La portée novatrice pour toutes les régions de cette nouvelles organisation ne saurait échapper : la région Sicile devra donc en tenir compte dans le travail de révision du Statut que la Commission que j'ai l'honneur de présider devra accomplir. Il faut par ailleurs souligner que pour les cinq régions spéciales, l'article 116 de la Constitution maintient dans sa nouvelle formulation le formes et conditions particulières d'autonomie déjà prévues en 1948.

Les finances de la région méritent un développement à part puisque, à la différence de celles des régions ordinaires, elles ont hérité du Statut un régime de séparation.

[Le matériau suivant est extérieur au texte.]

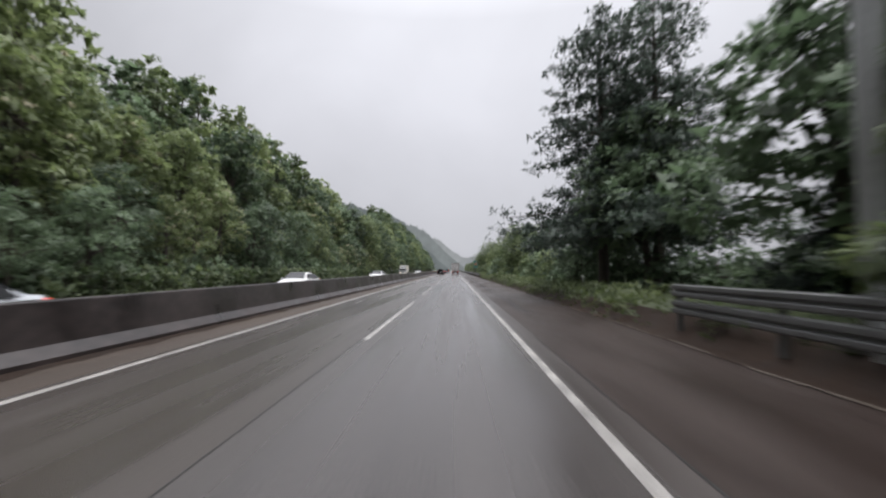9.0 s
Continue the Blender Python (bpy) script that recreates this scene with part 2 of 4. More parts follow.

L'article 36 du Statut établit que les besoins financiers de la région sont couverts, outre par les revenus patrimoniaux de la région, par des impôts décidés par celle-ci. Les impôts sur la production et sur les tabacs sont réservés à l'État, tandis que reviennent à la région tous les impôts du Trésor perçus en Sicile.

Le Statut prévoit ensuite, à l'article 38, une contribution que l'État doit verser chaque année à des fins de péréquation au titre de la solidarité nationale. Ce n'est pas ici le lieu pour exposer le contentieux relatif à ce fonds, qui a été toujours plus réduit et vidé de contenu. Il suffit de souligner que la conception qui inspire le Statut est celle d'un fédéralisme solidaire - à laquelle devront se rattacher les réformes institutionnelles en cours de discussion dans le pays - qui trouve ses fondements historiques et culturels dans la question méridionale et dans l'écart existant entre le Nord et le Sud de l'Italie.

Un dernier mot sur les garanties juridictionnelles. Le Statut, en effet, avait prévu un organe juridictionnel, la Haute Cour, chargé de se prononcer sur la constitutionnalité des lois émanant de l'Assemblée régionale et sur les lois et règlement émanant de l'État au regard du Statut sicilien.

La Haute Cour a été déclarée absorbée par la Cour constitutionnelle par un arrêt de 1957. Toutefois, j'ai voulu la citer parce qu'il s'agissait d'une particularité autonomiste qui en dit long sur le rôle que la Sicile avait à cette époque au sein du pays.

Un rôle de guide justifié, comme je l'ai déjà dit, par des raisons historiques, culturelles et politiques que la Sicile revendique encore, en dépit de processus de nivellement subi par rapport aux autres régions italiennes.